One of my favourite things about food is the seemingly magical way in which certain ingredients interact. These Whipped Maple-Pecan Sweet Potatoes are one of the ultimate examples of that! Sweet potatoes on their own are pretty magical, it has to be said, with their rounded taste and velvety texture.
But when you enhance their earthy sweetness with smoky maple, and then add some nutty crunch from pecans? It’s bonkers. A little slip of butter helps to keep the texture delightful, and then it all gets balanced out with a sprinkle of salt, a grind of pepper and the tiniest pinch of cinnamon.
Truly greater than the sum of it’s parts, this recipe is what every plate of tender turkey and savoury gravy needs. It provides sweetness and texture and ballast and comfort – just about everything you could want to be thankful for.
In many ways, these sweet potatoes, with their hint of spice and ample sweetness, provide the same counterpoint that cranberry sauce does on the holiday plate. But instead of providing sweetness with sharp tang, they provide it with warmth and roundness. If I’m coming off a little gushy here, it’s because I want you to look past the ridiculous simplicity of this recipe (it really is so easy) and understand the simple magic at play here. Kitchen alchemy at it’s finest – I hope you try these!
- 2 large sweet potatoes
- ½ cup pecans
- 2 tbsp butter
- pinch of salt and pepper
- 2-4 tbsp maple syrup
- pinch of cinnamon
- You can either wrap the sweet potatoes in foil and bake for about an hour in a 180C/350F oven, or until they're completely tender (this might take more or less time, depending on their size) or peel and slice them into chunks and boil or steam until tender - whatever makes it easier for you on the day.
- While the sweet potatoes are cooking, toast the pecans in a dry frying pan, until they begin to smell toasty and nutty, and are slightly darker in colour. Set aside to cool, and then chop.
- However you cooked the sweet potatoes, place into a large bowl or saucepan while they're hot (peel them first if you roasted them), and mash with the butter, salt and pepper, until completely smooth.

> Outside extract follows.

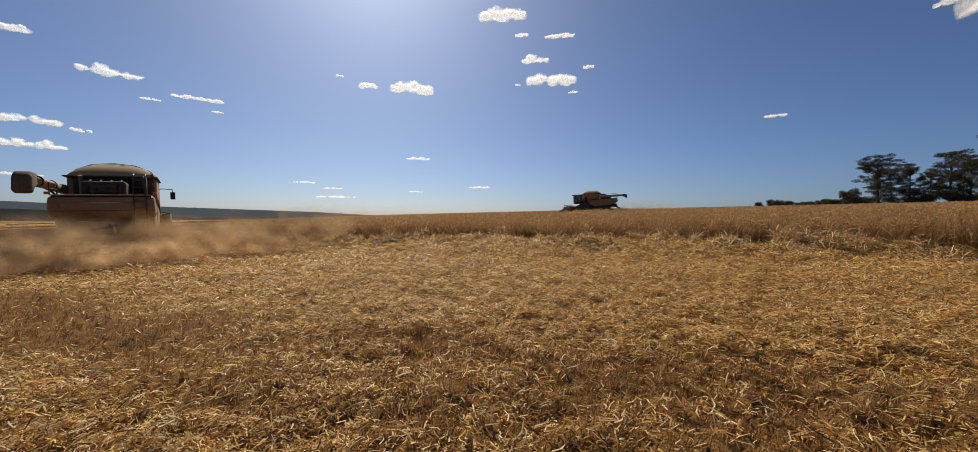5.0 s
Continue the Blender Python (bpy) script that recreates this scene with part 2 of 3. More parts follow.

- Add 2 tbsp of maple syrup, and the cinnamon (only a tiny pinch) and beat again , whipping the sweet potatoes. Taste, and add more maple if you like - it should be subtle.
- Stir through half the chopped toasted pecans, and then place into a serving dish. At this point, you can refrigerate these and then reheat them in the oven for half an hour at 180C to serve.
- Either way, when you serve, scatter over the remaining pecans. Delish!